**DATA SECTION**
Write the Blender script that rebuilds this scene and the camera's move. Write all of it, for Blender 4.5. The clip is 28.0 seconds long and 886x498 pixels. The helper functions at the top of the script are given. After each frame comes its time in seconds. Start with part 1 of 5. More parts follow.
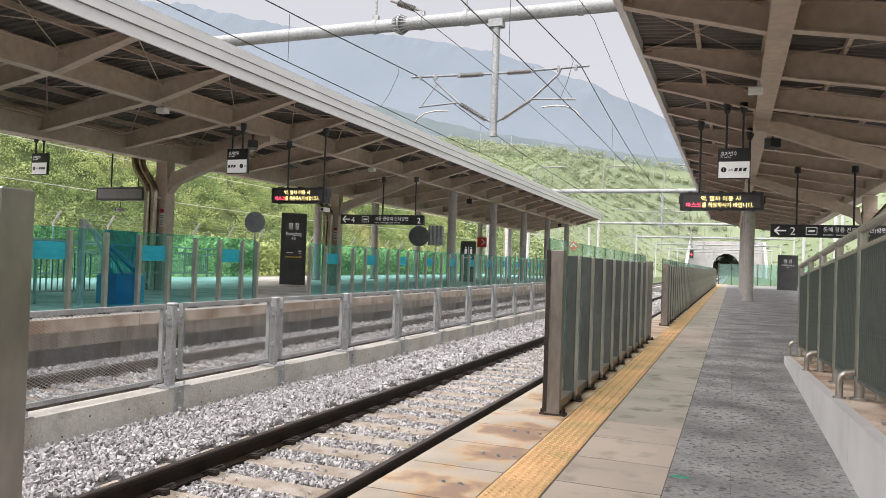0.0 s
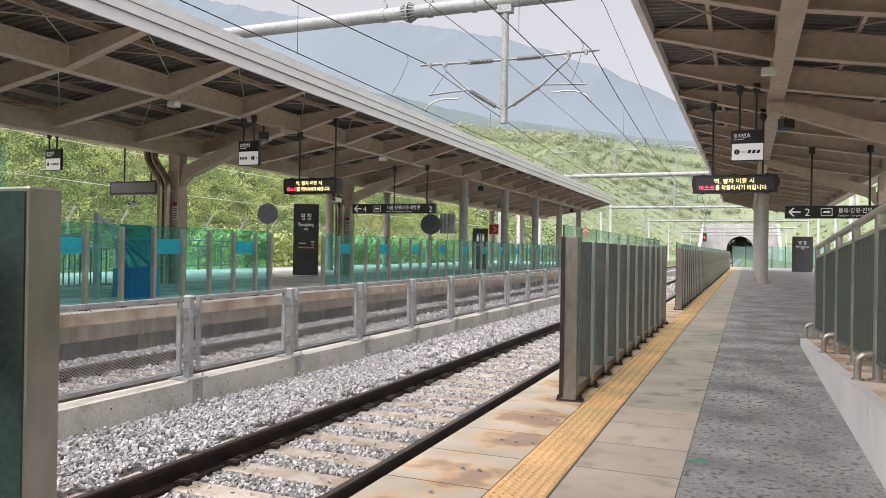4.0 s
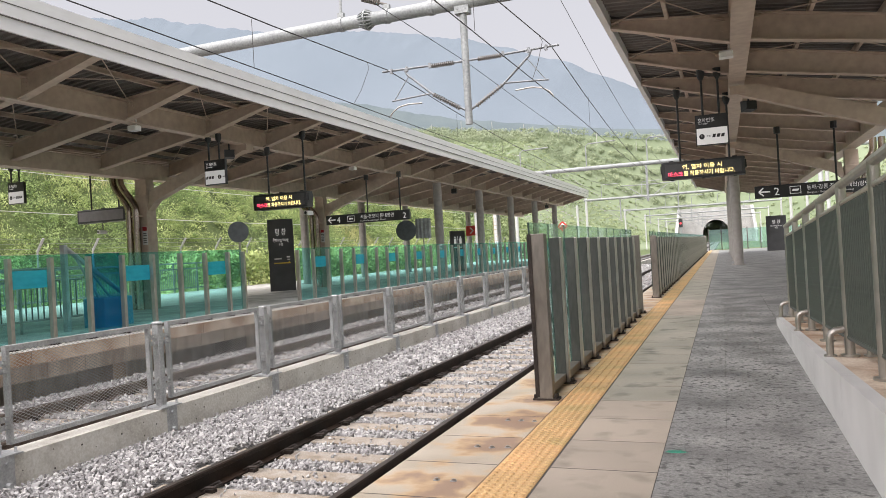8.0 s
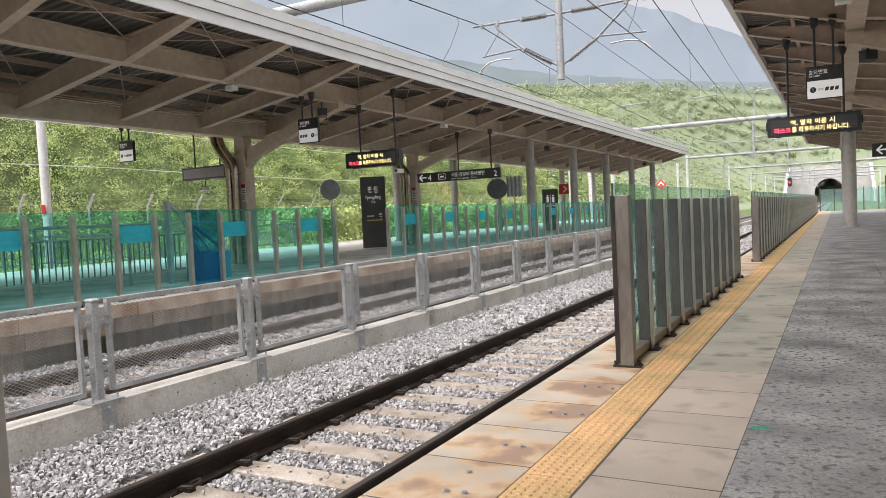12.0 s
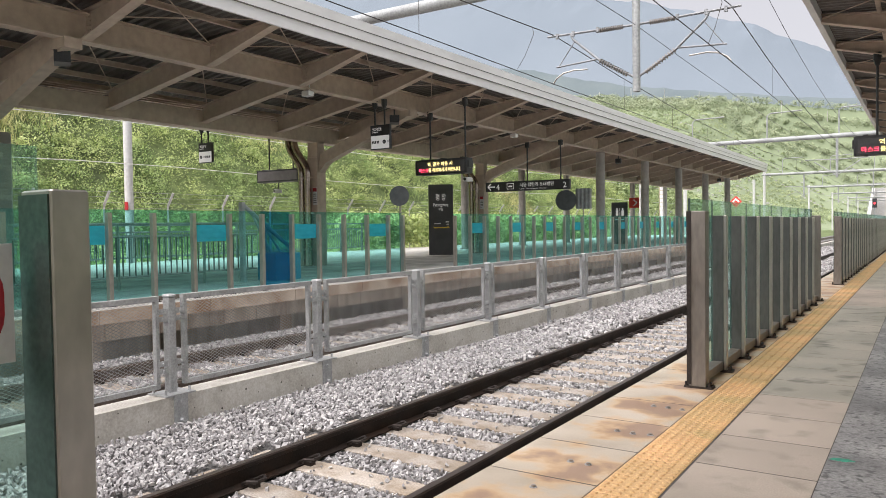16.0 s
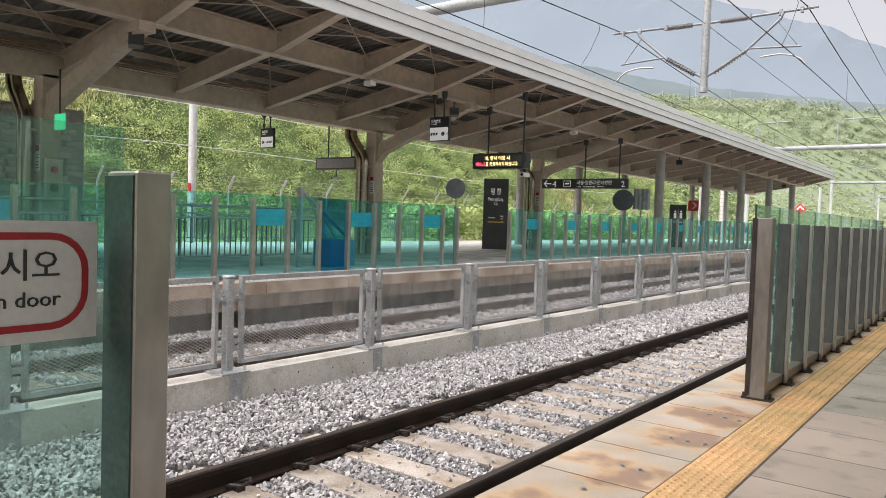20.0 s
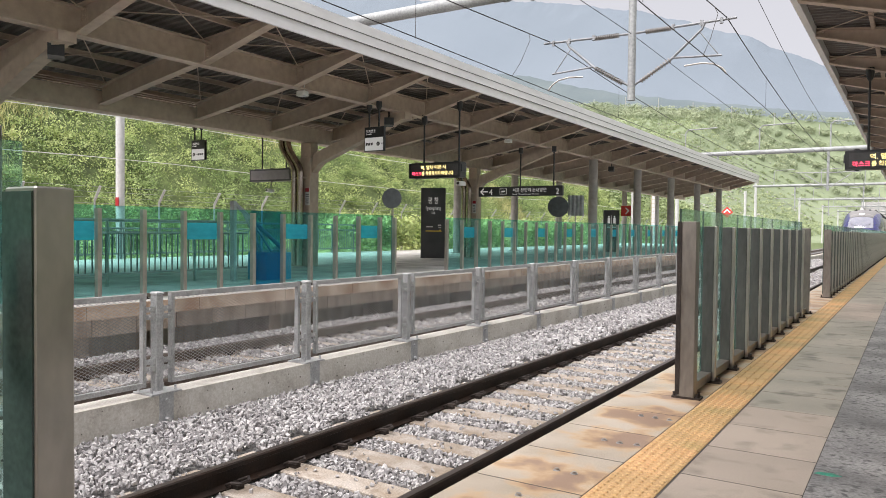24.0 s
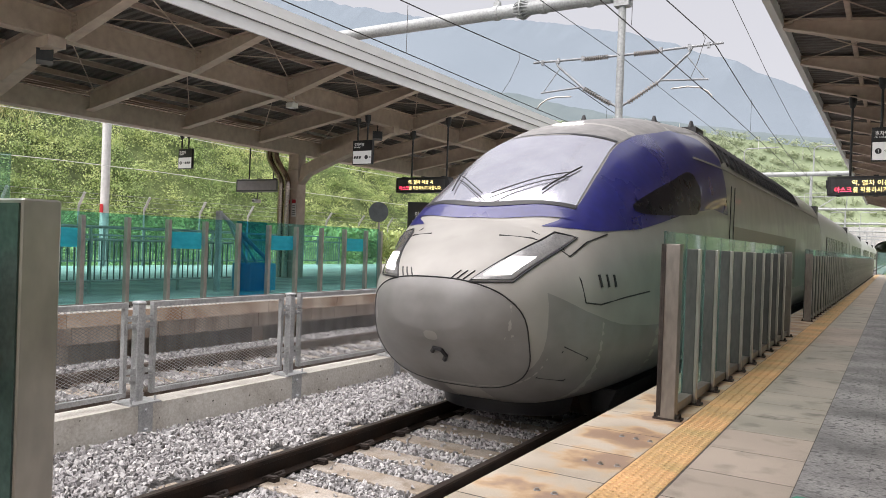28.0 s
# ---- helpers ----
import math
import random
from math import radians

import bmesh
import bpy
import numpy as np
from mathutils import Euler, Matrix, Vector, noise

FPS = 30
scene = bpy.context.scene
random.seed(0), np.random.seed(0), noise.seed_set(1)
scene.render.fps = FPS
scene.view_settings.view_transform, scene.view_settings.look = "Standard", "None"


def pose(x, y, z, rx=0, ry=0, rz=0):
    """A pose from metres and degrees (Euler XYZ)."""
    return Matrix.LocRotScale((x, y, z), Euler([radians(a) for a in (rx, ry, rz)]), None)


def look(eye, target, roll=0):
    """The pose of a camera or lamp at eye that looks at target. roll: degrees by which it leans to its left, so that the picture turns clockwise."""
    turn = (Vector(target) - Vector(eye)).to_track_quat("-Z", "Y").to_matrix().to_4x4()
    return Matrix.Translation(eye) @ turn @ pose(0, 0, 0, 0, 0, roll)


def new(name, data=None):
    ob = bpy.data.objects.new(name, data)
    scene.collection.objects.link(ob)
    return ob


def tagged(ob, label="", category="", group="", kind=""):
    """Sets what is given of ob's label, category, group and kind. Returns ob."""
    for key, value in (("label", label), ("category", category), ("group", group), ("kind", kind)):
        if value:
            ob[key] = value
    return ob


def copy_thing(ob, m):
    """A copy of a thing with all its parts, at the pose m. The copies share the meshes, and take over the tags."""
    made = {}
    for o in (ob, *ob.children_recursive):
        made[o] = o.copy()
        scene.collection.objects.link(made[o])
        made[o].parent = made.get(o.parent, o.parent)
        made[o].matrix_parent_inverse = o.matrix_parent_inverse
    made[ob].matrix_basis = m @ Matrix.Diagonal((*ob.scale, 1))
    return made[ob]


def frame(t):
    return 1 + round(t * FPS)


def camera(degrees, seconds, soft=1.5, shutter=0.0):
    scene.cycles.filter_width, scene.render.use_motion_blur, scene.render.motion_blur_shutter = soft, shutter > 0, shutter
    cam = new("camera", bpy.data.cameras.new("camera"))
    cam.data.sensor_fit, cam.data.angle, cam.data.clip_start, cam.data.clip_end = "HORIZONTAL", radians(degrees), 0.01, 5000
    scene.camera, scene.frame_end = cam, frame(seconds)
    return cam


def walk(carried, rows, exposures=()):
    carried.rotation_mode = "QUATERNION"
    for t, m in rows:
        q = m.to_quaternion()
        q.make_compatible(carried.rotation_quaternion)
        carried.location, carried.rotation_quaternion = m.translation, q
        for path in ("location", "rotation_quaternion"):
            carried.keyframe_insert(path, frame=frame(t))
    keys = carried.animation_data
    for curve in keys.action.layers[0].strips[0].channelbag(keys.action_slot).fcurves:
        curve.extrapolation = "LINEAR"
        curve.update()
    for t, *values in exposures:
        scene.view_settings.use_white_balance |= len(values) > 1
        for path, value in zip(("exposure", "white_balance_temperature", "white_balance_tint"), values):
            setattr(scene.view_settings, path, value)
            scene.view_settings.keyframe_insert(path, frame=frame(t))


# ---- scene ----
cam = camera(62.0, 28.0, soft=0.6)
PATH = [
    (0, (3.473, 1.561, 1.235), (2.741, 3.422, 1.269), 1.95),
    (0.5, (3.488, 1.574, 1.229), (2.759, 3.436, 1.252), 2.62),
    (1, (3.486, 1.574, 1.231), (2.763, 3.439, 1.246), 3.21),
    (1.5, (3.483, 1.569, 1.224), (2.769, 3.438, 1.233), 3.51),
    (2, (3.476, 1.557, 1.235), (2.768, 3.427, 1.235), 3.46),
    (2.5, (3.465, 1.557, 1.230), (2.754, 3.426, 1.225), 3.13),
    (3, (3.452, 1.557, 1.227), (2.729, 3.421, 1.222), 2.55),
    (3.5, (3.451, 1.568, 1.223), (2.709, 3.426, 1.221), 1.77),
    (4, (3.458, 1.541, 1.242), (2.697, 3.391, 1.242), 0.91),
    (4.5, (3.446, 1.576, 1.227), (2.665, 3.417, 1.233), 0.28),
    (6.5, (3.465, 1.577, 1.221), (2.690, 3.421, 1.228), -1.24),
    (7, (3.481, 1.578, 1.225), (2.721, 3.429, 1.234), -1.93),
    (7.5, (3.517, 1.595, 1.231), (2.775, 3.452, 1.243), -2.59),
    (8, (3.542, 1.676, 1.251), (2.831, 3.546, 1.261), -3.33),
    (8.5, (3.611, 1.753, 1.315), (2.916, 3.629, 1.317), -3.26),
    (9, (3.586, 1.787, 1.292), (2.760, 3.609, 1.287), -2.12),
    (9.5, (3.567, 1.811, 1.279), (2.645, 3.585, 1.224), -1.30),
    (10, (3.570, 1.801, 1.279), (2.595, 3.544, 1.180), -1.43),
    (10.5, (3.584, 1.782, 1.305), (2.587, 3.511, 1.185), -1.92),
    (11, (3.636, 1.787, 1.284), (2.656, 3.527, 1.167), -2.28),
    (11.5, (3.644, 1.819, 1.280), (2.689, 3.573, 1.176), -2.55),
    (12, (3.617, 1.811, 1.271), (2.672, 3.571, 1.180), -2.79),
    (12.5, (3.596, 1.809, 1.268), (2.633, 3.560, 1.185), -2.78),
    (13, (3.566, 1.812, 1.265), (2.559, 3.538, 1.185), -2.64),
    (13.5, (3.558, 1.812, 1.261), (2.508, 3.513, 1.182), -2.41),
    (15.5, (3.572, 1.805, 1.283), (2.482, 3.481, 1.228), -1.48),
    (16, (3.579, 1.806, 1.272), (2.483, 3.478, 1.210), -0.79),
    (16.5, (3.575, 1.796, 1.260), (2.468, 3.459, 1.180), -0.04),
    (17, (3.552, 1.797, 1.261), (2.426, 3.447, 1.158), 0.56),
    (17.5, (3.549, 1.809, 1.260), (2.404, 3.445, 1.137), 1.01),
    (18, (3.552, 1.806, 1.262), (2.395, 3.431, 1.129), 1.29),
    (18.5, (3.556, 1.799, 1.261), (2.388, 3.417, 1.127), 1.45),
    (19, (3.554, 1.801, 1.265), (2.373, 3.411, 1.143), 1.61),
    (19.5, (3.553, 1.792, 1.268), (2.355, 3.391, 1.166), 1.78),
    (20, (3.540, 1.785, 1.279), (2.331, 3.375, 1.197), 1.85),
    (20.5, (3.536, 1.792, 1.279), (2.323, 3.381, 1.209), 1.70),
    (22.5, (3.577, 1.810, 1.278), (2.436, 3.451, 1.212), 0.50),
    (23, (3.580, 1.804, 1.287), (2.460, 3.460, 1.227), 0.34),
    (23.5, (3.582, 1.812, 1.282), (2.484, 3.483, 1.226), 0.33),
    (24, (3.573, 1.822, 1.280), (2.496, 3.507, 1.227), 0.62),
    (24.5, (3.581, 1.815, 1.282), (2.518, 3.509, 1.234), 0.94),
    (25, (3.576, 1.812, 1.285), (2.521, 3.511, 1.247), 1.29),
    (25.5, (3.575, 1.814, 1.291), (2.525, 3.516, 1.263), 1.49),
    (26, (3.571, 1.807, 1.290), (2.525, 3.512, 1.270), 1.72),
    (26.5, (3.575, 1.799, 1.290), (2.533, 3.506, 1.276), 2.00),
    (27, (3.582, 1.810, 1.291), (2.541, 3.518, 1.282), 2.10),
    (27.5, (3.577, 1.812, 1.293), (2.537, 3.520, 1.285), 2.15),
    (28, (3.579, 1.809, 1.296), (2.534, 3.515, 1.283), 2.02),
]
walk(cam, [(t, look(eye, target, roll)) for t, eye, target, roll in PATH], exposures=[(0, 0.92, 6500, 14), (28, 0.92, 6500, 14)])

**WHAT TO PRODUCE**
Extract the lines of the preceding material that run from the line with "import numpy as np" through the line with "return Matrix.LocRotScale((x, y, z), Euler([radians(a)", inclusive, reproducing them exactly and adding nothing.

**TASK RESULT**
import numpy as np
from mathutils import Euler, Matrix, Vector, noise

FPS = 30
scene = bpy.context.scene
random.seed(0), np.random.seed(0), noise.seed_set(1)
scene.render.fps = FPS
scene.view_settings.view_transform, scene.view_settings.look = "Standard", "None"


def pose(x, y, z, rx=0, ry=0, rz=0):
    """A pose from metres and degrees (Euler XYZ)."""
    return Matrix.LocRotScale((x, y, z), Euler([radians(a) for a in (rx, ry, rz)]), None)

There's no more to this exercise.